**PROBLEM REQUIREMENTS**.
Keep every line where the word "Euler" appears; drop the rest.

**GIVEN INFORMATION**.
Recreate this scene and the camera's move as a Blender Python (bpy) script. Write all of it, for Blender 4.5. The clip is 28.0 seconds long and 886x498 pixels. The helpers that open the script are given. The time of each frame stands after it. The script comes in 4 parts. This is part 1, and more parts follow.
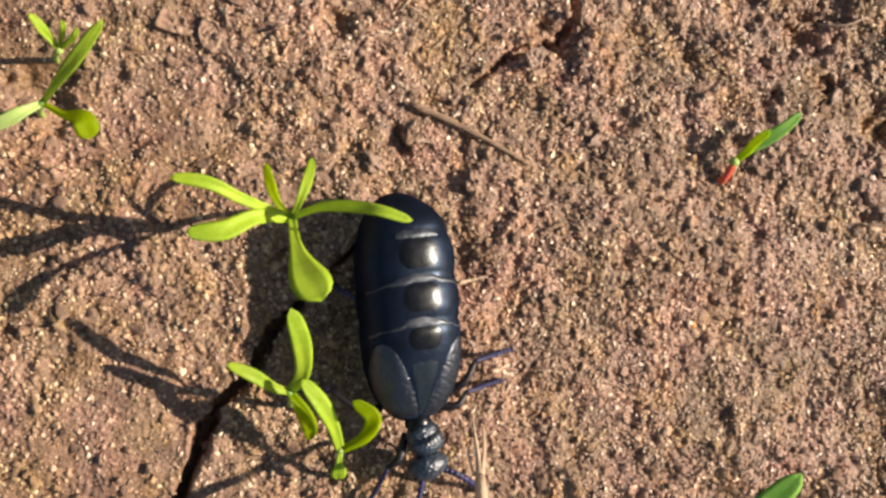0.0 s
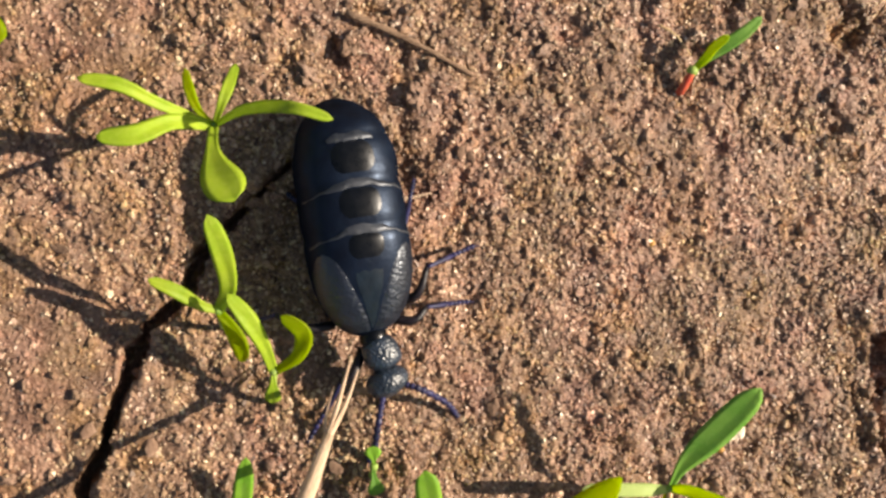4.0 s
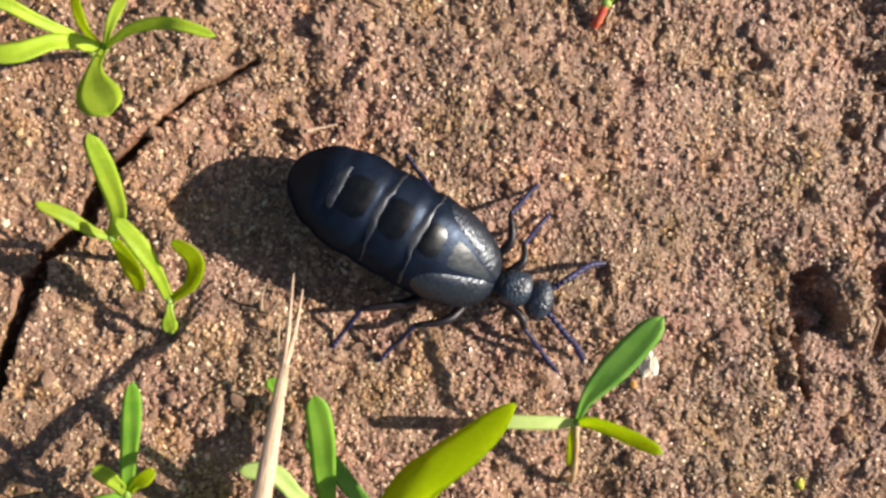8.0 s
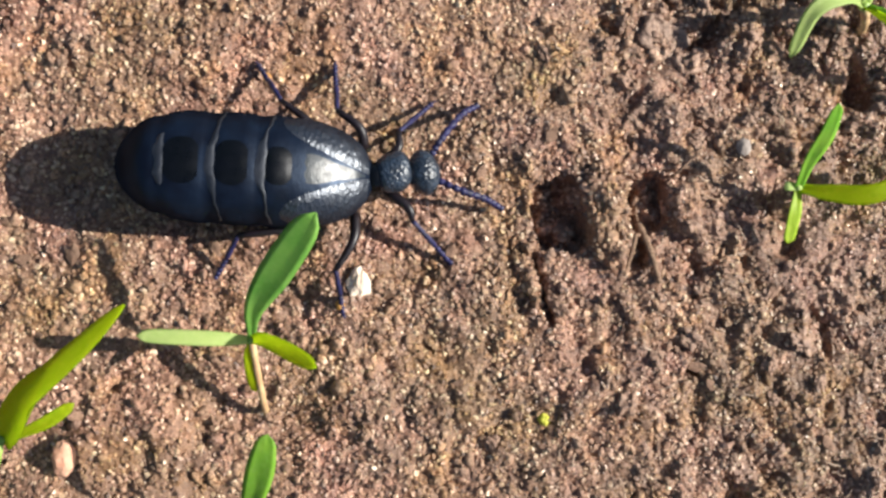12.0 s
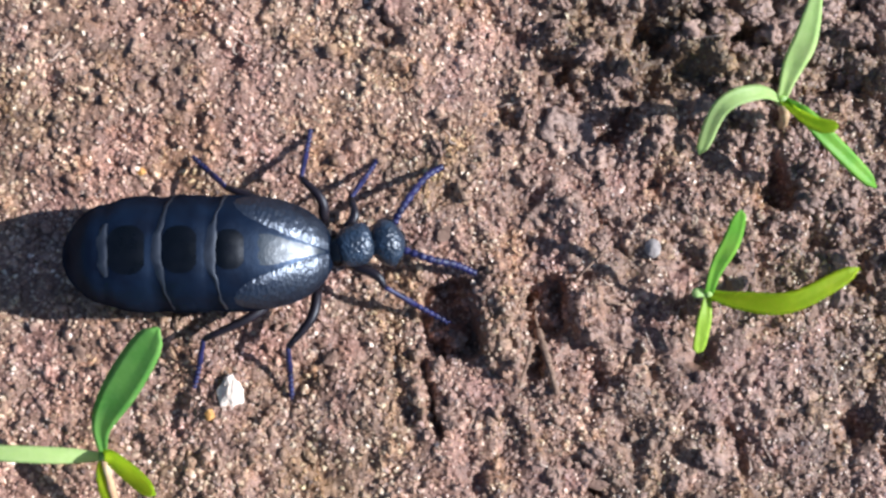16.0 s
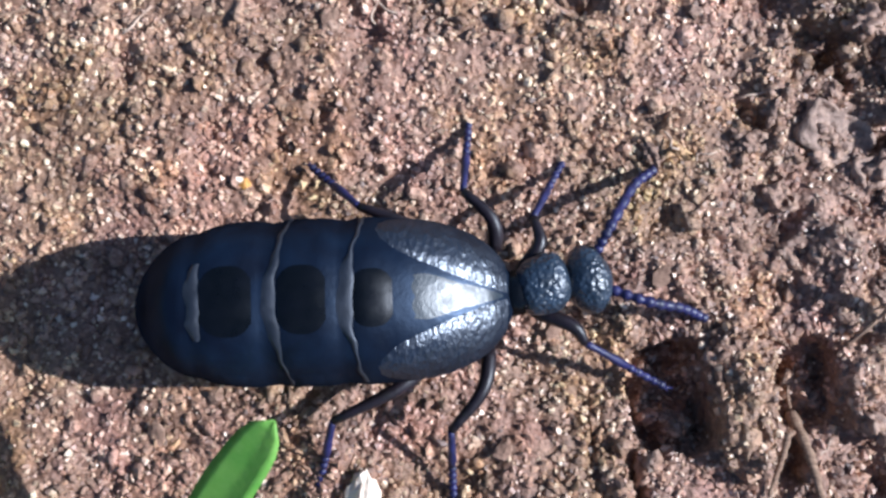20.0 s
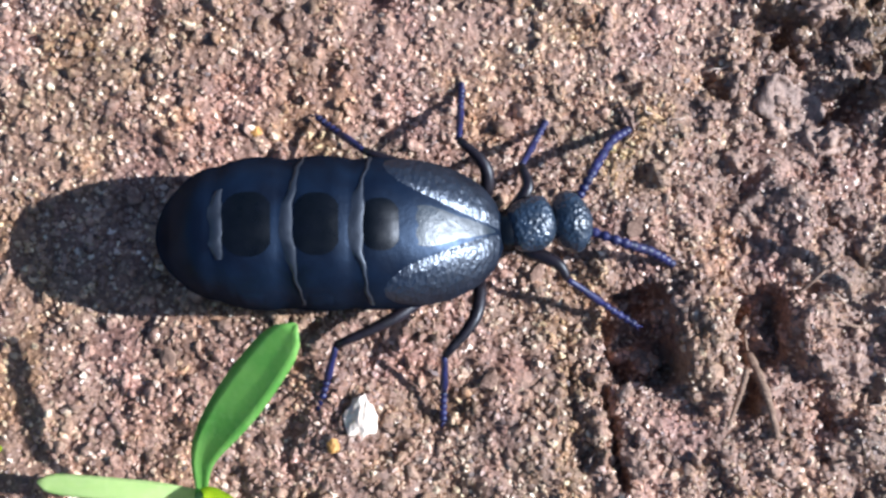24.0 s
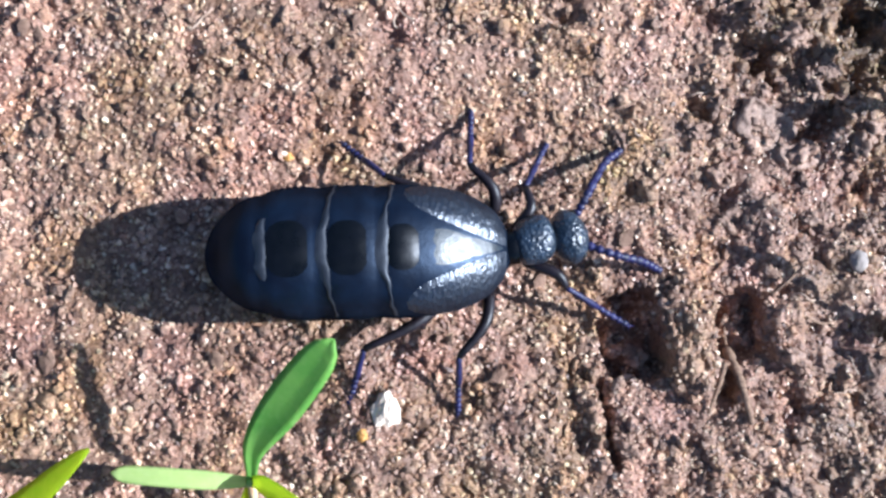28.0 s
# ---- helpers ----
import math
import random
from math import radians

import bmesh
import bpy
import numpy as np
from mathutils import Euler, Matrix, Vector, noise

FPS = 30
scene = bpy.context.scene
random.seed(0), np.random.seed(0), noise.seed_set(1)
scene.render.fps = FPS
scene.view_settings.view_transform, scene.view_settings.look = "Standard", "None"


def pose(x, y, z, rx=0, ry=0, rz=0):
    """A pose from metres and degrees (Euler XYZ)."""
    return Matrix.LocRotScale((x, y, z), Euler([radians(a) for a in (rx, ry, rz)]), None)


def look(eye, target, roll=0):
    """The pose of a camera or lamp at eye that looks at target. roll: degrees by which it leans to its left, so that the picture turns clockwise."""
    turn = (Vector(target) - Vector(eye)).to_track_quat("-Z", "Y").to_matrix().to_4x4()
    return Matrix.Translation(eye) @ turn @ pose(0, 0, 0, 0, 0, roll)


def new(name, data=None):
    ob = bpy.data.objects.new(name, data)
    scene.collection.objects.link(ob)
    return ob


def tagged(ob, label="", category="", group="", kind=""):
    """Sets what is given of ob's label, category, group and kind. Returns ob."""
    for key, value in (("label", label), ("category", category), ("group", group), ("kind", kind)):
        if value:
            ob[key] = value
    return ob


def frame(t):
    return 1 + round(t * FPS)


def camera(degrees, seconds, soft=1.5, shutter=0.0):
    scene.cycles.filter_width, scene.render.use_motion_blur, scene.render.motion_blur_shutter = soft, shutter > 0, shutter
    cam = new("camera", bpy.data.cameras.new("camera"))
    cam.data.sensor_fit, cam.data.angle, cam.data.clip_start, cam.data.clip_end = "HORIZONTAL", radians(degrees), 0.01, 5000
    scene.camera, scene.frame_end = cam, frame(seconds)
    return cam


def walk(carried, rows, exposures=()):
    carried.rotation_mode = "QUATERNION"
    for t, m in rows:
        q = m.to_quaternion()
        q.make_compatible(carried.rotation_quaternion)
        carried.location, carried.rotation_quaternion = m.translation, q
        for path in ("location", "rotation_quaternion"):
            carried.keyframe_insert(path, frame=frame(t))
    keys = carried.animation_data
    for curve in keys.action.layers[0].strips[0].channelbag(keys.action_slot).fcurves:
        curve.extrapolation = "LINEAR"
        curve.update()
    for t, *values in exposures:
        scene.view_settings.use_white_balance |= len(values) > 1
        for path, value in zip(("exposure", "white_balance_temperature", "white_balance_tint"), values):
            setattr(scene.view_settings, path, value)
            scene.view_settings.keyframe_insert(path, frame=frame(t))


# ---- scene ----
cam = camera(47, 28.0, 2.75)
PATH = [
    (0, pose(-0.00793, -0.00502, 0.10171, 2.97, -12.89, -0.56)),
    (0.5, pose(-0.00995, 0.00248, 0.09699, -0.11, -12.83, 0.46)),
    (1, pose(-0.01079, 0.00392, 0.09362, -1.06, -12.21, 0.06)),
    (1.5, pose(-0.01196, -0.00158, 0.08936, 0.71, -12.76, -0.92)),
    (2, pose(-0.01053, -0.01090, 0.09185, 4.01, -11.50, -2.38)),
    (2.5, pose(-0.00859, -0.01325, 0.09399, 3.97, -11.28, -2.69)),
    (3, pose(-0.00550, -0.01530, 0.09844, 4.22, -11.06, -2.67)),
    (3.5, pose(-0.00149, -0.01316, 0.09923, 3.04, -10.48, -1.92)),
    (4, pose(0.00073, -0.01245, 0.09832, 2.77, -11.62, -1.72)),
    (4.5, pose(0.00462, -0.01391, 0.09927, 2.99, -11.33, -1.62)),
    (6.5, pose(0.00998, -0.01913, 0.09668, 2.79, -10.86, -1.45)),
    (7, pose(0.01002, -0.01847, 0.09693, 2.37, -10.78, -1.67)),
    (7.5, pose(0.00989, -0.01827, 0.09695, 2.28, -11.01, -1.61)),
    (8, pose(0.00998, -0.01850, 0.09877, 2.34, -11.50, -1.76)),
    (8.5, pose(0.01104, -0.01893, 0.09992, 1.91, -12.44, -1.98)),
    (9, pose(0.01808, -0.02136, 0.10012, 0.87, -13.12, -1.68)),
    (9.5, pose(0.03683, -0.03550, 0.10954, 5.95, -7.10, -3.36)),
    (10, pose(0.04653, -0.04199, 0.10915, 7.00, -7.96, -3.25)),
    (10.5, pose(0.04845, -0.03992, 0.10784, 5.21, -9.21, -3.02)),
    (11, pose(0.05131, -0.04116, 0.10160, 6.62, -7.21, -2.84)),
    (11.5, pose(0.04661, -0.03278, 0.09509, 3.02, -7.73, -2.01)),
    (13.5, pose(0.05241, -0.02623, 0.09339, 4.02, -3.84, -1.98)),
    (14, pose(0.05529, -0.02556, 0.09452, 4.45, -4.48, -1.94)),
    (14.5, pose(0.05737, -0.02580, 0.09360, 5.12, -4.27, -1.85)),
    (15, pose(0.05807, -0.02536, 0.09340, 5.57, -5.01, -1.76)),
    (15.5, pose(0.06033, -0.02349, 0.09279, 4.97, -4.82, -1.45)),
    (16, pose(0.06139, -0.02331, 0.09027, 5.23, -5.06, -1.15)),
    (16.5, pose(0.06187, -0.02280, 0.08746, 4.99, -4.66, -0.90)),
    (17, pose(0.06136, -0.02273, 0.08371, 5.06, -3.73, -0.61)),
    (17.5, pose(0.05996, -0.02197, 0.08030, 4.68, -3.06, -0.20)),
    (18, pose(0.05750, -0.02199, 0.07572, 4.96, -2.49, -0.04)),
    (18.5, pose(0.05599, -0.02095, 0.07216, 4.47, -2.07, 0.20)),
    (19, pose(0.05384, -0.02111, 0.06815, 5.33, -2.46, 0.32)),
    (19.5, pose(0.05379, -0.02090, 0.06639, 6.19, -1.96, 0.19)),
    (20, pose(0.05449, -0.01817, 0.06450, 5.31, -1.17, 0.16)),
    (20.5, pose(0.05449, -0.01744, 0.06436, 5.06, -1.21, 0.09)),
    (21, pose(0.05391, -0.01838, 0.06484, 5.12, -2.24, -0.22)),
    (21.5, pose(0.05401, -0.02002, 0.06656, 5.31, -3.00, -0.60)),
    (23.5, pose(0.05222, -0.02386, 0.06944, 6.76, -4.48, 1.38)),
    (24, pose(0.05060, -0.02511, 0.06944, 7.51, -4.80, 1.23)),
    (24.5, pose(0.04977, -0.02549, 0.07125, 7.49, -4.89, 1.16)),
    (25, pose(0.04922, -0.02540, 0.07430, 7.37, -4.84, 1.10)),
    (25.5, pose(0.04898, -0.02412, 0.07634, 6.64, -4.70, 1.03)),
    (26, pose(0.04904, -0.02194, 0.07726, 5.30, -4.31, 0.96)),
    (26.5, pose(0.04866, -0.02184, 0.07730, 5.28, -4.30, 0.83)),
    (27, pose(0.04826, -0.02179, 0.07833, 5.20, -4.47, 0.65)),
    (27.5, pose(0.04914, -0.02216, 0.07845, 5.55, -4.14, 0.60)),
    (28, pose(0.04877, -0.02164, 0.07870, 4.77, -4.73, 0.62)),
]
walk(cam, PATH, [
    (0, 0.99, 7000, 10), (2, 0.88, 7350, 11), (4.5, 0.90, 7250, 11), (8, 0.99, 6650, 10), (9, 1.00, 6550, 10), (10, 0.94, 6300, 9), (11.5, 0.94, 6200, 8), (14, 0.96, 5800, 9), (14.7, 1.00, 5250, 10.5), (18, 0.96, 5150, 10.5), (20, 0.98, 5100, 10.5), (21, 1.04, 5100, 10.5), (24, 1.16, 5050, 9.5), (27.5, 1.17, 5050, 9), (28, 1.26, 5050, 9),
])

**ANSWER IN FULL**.
from mathutils import Euler, Matrix, Vector, noise
    """A pose from metres and degrees (Euler XYZ)."""
    return Matrix.LocRotScale((x, y, z), Euler([radians(a) for a in (rx, ry, rz)]), None)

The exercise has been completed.